Objectives To assess the effectiveness and safety of acupuncture for hiccups following stroke.

Methods Medline, Embase, CENTRAL, CINAHL, and four Chinese medical databases were searched from their inception to 1 June 2015. The dataset included randomised controlled trials (RCTs) with no language restrictions that compared acupuncture as an adjunct to medical treatment (effectiveness) or acupuncture versus medical treatment (comparative effectiveness) in stroke patients with hiccups. The Cochrane risk of bias tool was used to assess the methodological quality of the trials.

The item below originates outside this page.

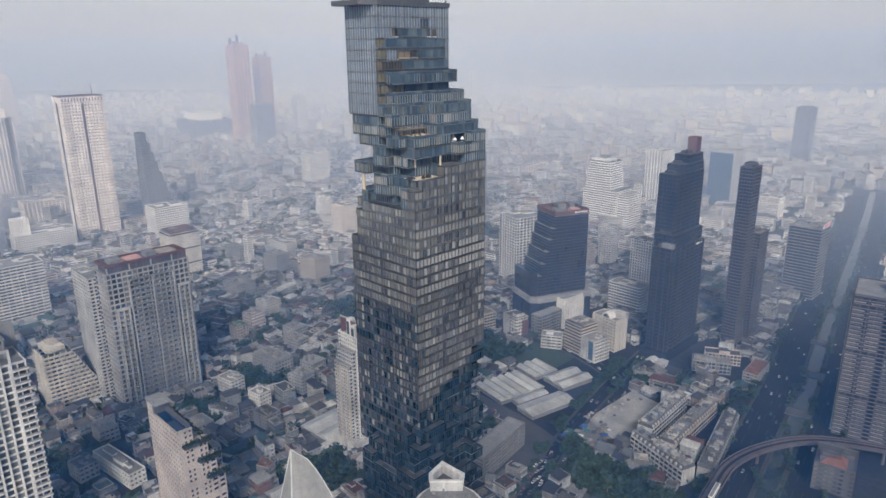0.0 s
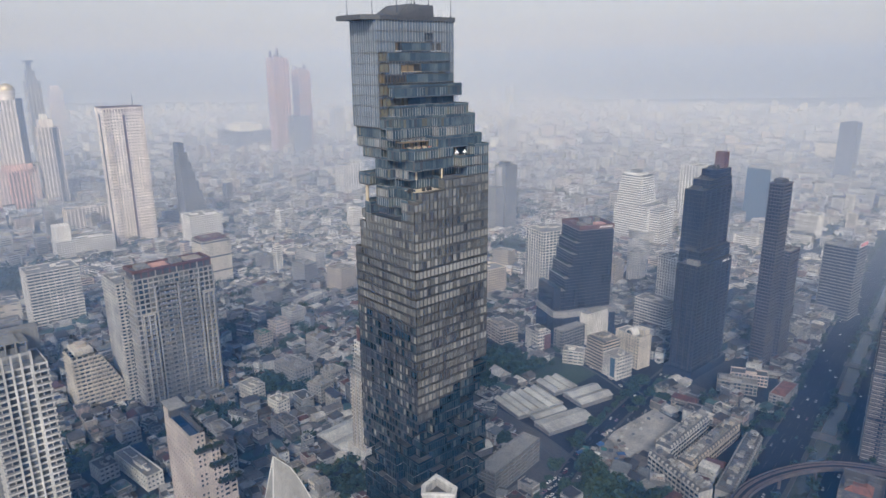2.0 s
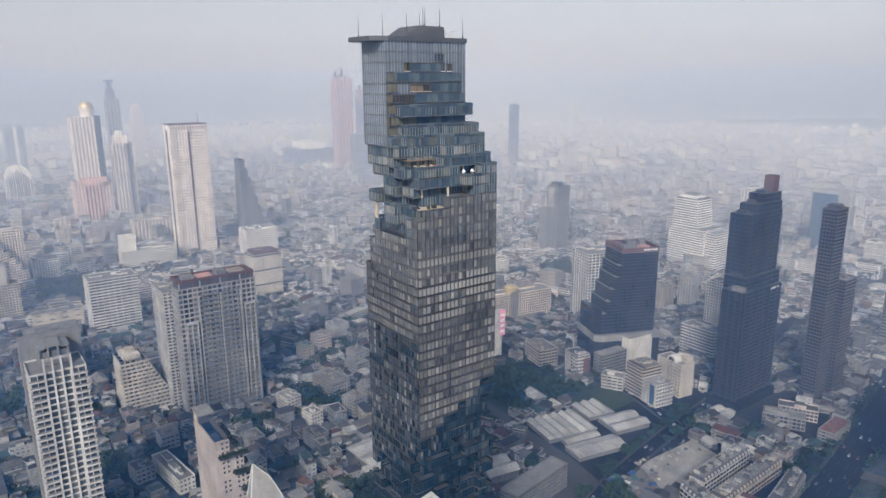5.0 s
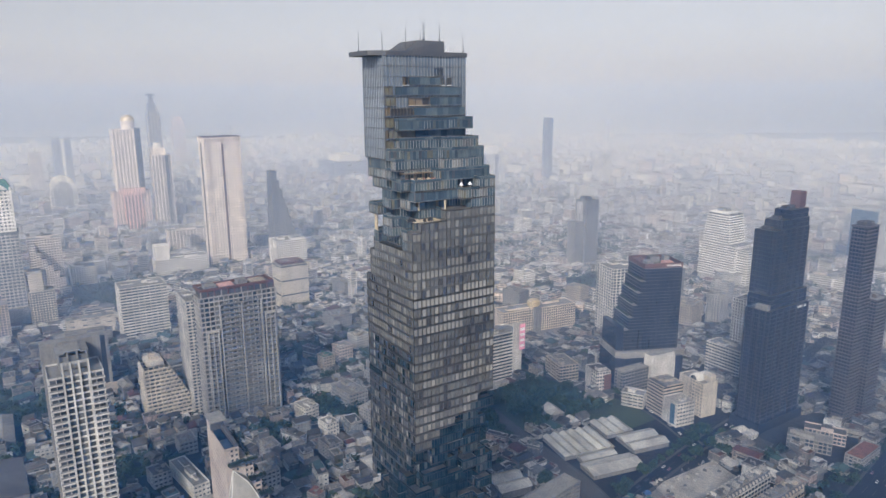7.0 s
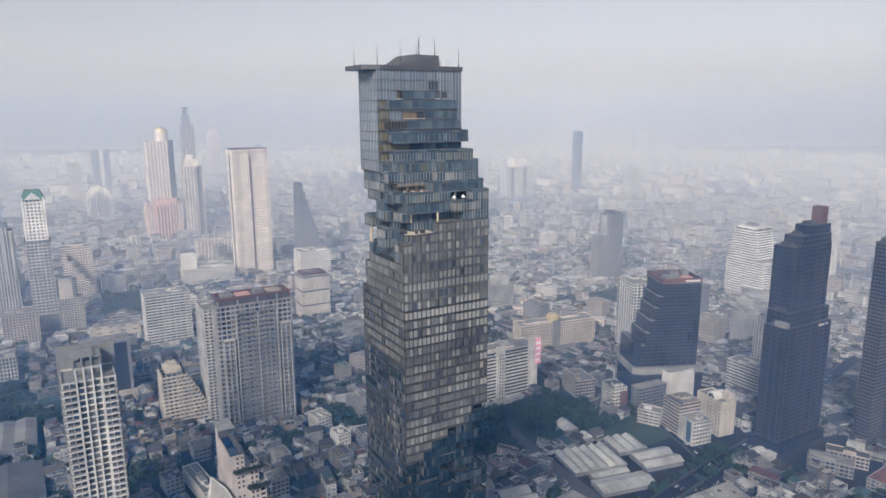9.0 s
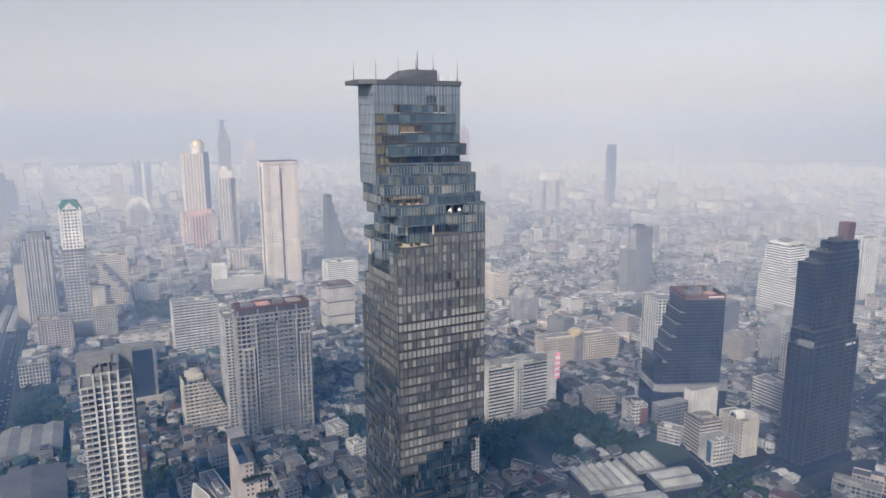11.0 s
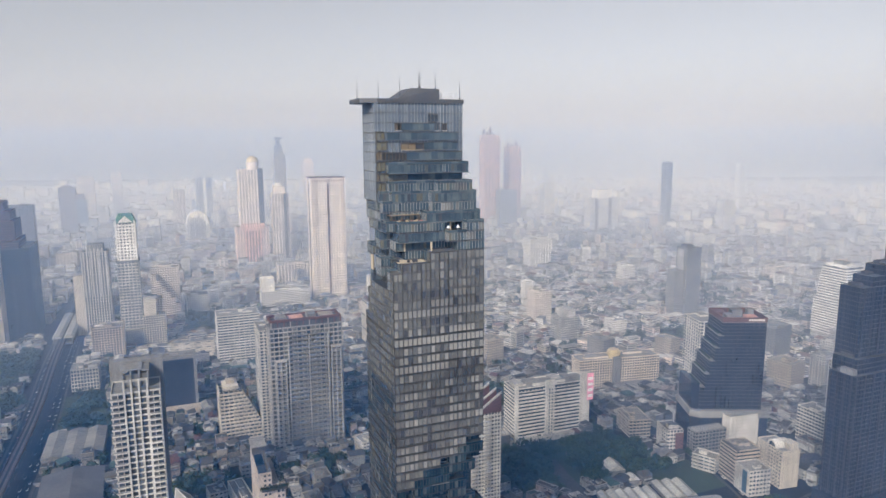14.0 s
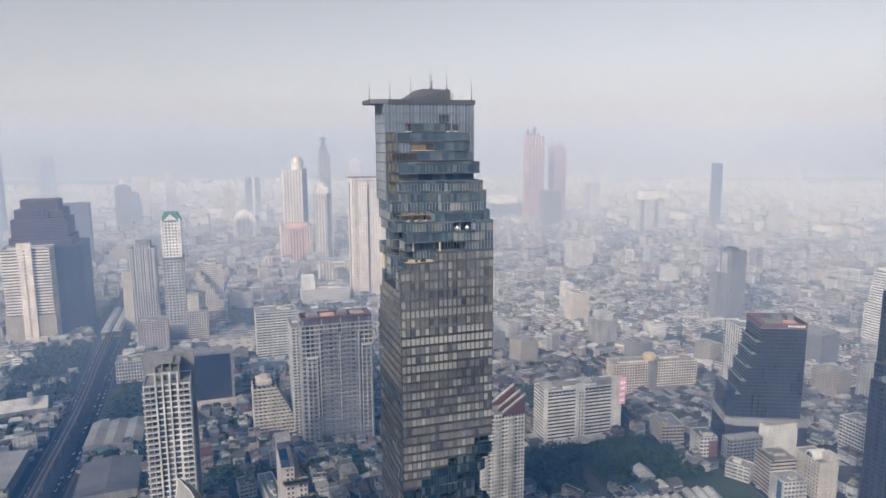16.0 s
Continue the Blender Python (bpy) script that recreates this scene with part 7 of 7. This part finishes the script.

Results Out of 436 potentially relevant studies, five met the inclusion criteria. When acupuncture was compared with other interventions (as sole or adjunctive treatment), meta-analysis revealed a significant difference in favour of cessation of hiccups within a specified time period (CHWST) following intervention when used as an adjunct (risk ratio (RR) 1.59, 95% CI 1.16 to 2.19, I2=0%), but not when used alone (RR 1.40, 95% CI 0.79 to 2.47, I2=65%, ie, high heterogeneity). No safety information was reported in these studies.

Conclusions Our systematic review and meta-analysis suggests that acupuncture may be an effective treatment for patients suffering from hiccups following stroke when used as an adjunct to medical treatment. However, due to the limited number of RCTs and poor methodology quality, we cannot reach a definitive conclusion, hence further large, rigorously designed trials are needed.